The title picture is supposed to represent ‘immersive sound’!
The reason? Because I am a Very Lucky Girl, I have been given an early wedding anniversary present of this:
https://www.amazon.co.uk/gp/product/B003QGPCTE…
Which means my followers are now going to get ‘treated’ to a series of ramblings on binaural recording and how we could use it in narratives that flick between character perspectives! If you don’t already know about it, binaural is a recording method that reproduces human hearing to a degree that can feel positively trippy if you’re not used to it! It uses a dummy head with mics in the ear canals.
People who collaborate with me will be able to tell you just how much this is my thing!! I simply love to nip in and out of the heads of characters to see how things feel inside there.
There are spoilers in here, so if you haven’t listened yet but plan to, maybe give it a miss!
Go to about 6 minutes in and listen to about 10:30!
I hope to do this kind of thing more, using my new binaural mics.
I also think there might even be a larger purpose possible, that sound designers could even assist with developing empathetic responses to unfamiliar perspectives, to people who have different lives to our own.
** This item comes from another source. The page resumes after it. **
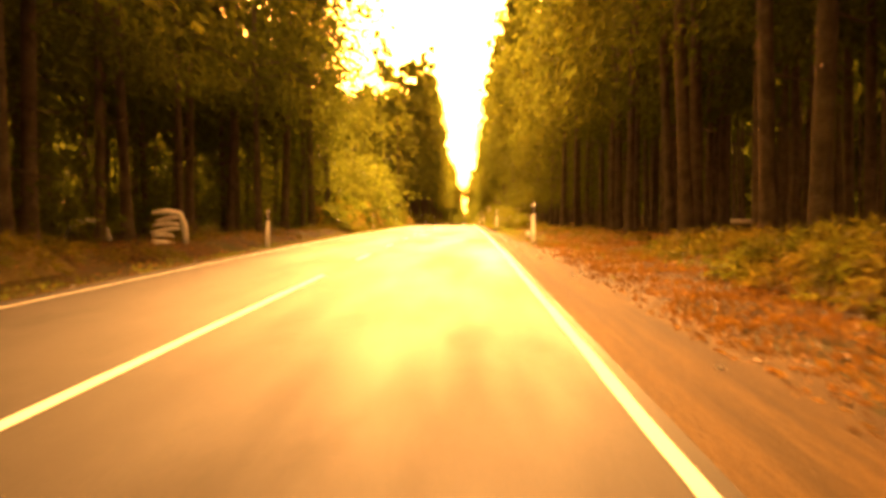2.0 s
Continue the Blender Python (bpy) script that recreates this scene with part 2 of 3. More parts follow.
def bm_mesh(name, bm, mat, shade=False):
    me = bpy.data.meshes.new(name)
    bm.to_mesh(me)
    bm.free()
    me.materials.append(mat)
    if shade:
        me.polygons.foreach_set("use_smooth", [True] * len(me.polygons))
    return me


def tube(points, radii, sides=8):
    """A tapered round limb along points; verts and quad faces."""
    pts = np.asarray(points, float)
    vs, fs = [], []
    for i, p in enumerate(pts):
        d = pts[min(i + 1, len(pts) - 1)] - pts[max(i - 1, 0)]
        d /= np.linalg.norm(d) + 1e-9
        a = np.cross(d, (0, 0, 1.0) if abs(d[2]) < 0.9 else (1.0, 0, 0))
        a /= np.linalg.norm(a) + 1e-9
        b = np.cross(d, a)
        for k in range(sides):
            t = 2 * math.pi * k / sides
            vs.append(p + radii[i] * (a * math.cos(t) + b * math.sin(t)))
    for i in range(len(pts) - 1):
        for k in range(sides):
            k2 = (k + 1) % sides
            fs.append((i * sides + k, i * sides + k2, (i + 1) * sides + k2, (i + 1) * sides + k))
    fs.append(tuple(range(sides))[::-1])
    fs.append(tuple((len(pts) - 1) * sides + k for k in range(sides)))
    return vs, fs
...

Binaural recording isn’t new tech, but I understand, from people who know about these things, that it’s now getting a lot more attention and investment because of increased headphone use with the podcasting explosion and, in particular, VR gaming.
The good thing is that it doesn’t require fancy playback systems, just a pair of headphones – and if you listen on normal speakers, while you don’t get that immersive sound so much, it just sounds like a normal recording so you can still listen.
There are specific, interesting reasons why binaural feels so real, raw and immersive when compared with a normal mic pair. My fellow student at UH, Adam Wood, did some cool research last year and might chime in, but it’s stuff like sound travelling round the head and arriving later at the other ear in a specific pattern. Or that high frequency noises coming from the side straight into the ear canal register disproportionately loudly. I feel that a basic knowledge of this is probably useful to a sound designer so, despite not being a sound engineer, I’m going to do a bit of reading.
At the Goldsmith’s College audio drama festival, the guy leading the fascinating production and tech panel asserted that one limitation of binaural audio drama is that once you’re binaural you have to stay binaural. I think I disagree!!
So over the next week or so I’m going to explore interesting ways that flicking between recording techniques, from binaural to traditional stereo and back again, could be an amazing form of story telling… if we are telling the right story!